Thursday, January 21, 2010

Revolt against Arrogance

On the Scott Brown victory and the ability of power to corrupt:
Democrats in the present instance were on the receiving end of the public's anger and exasperation due to their stubborn refusal to hear other people's viewpoints about health care reform or to acknowledge that terrorists and suicide bombers qualify for the barest minimum of constitutional sympathy. Wise Republicans, should the GOP soon snatch back the power it lost in 2006 and 2008, will warn party members against the same kind of tone-deafness. The people won't take it. Maybe you think they should.
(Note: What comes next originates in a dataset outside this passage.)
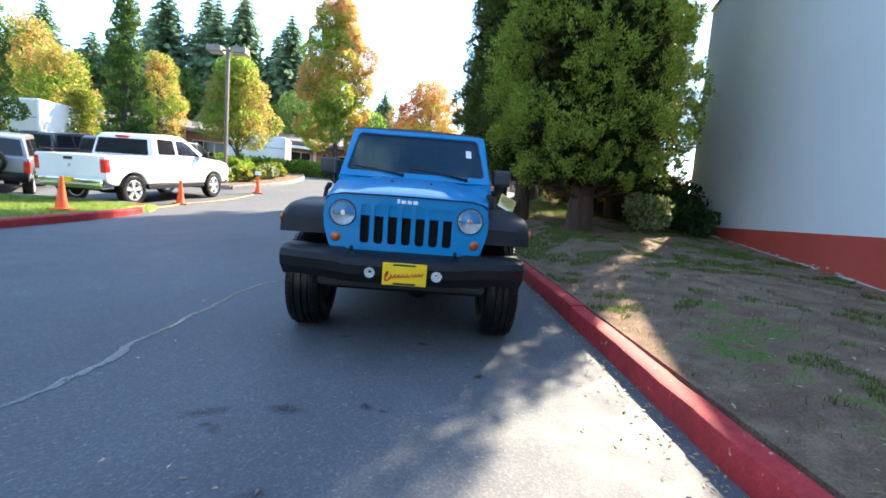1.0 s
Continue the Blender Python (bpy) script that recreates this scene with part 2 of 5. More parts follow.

Well, they won't. Don't try it.

Democracy has its obvious imperfections, but if you live under one, you'd better buy into the idea -- as Nancy Pelosi, Barney Frank and Obama himself clearly haven't. The Democrats' view of democracy is monarchical. Shut up! They happily explain: here's what we're doing. . . .

I've a theory that American politicians aren't worse, intrinsically, than they used to be; they're vastly more powerful -- that's the point surely. They're more powerful because government itself is more powerful, not to mention more bloated, more self-centered, more everything except mindful of mere voters. Emphasis mine.
Read the whole thing.
Come to think of it, Scott Brown put the matter with great precision in his now-famous answer to David Gergen's question about responsibility for the maintenance of "Ted Kennedy's seat." Not Kennedy's seat, "the people's seat," Brown replied in setting Gergen straight.

Let Brown keep up that style of talk, that kind of thinking, and Massachusetts in two years could renew his lease on the seat. . . .
VDH:
Elite liberals are not good class warriors. Factor in multi-millionaire Nancy Pelosi’s government mega-jet or Barack Obama’s various overseas junkets or the big Wall Street money that went into Obama’s near billion-dollar campaign coffers, and it is hard to take seriously Obama’s constant war against “them.” The voters have figured out that their president likes the elite plutocracy and the lower middle classes, but not so much the wannabe rich who aspire to cross his hated $250,000 income threshold — at which point suddenly they become unpatriotic, unwilling to pay their fair shares, and reluctant to spread the wealth around.

It is not particularly smart to constantly demonize the entrepreneurial classes, promise to raise income, payroll, health-care, and inheritance taxes on them, and expand government regulations — and then wonder why they are not creating more jobs.
Arrogance comes at the State level, too. Taxes are for the little people.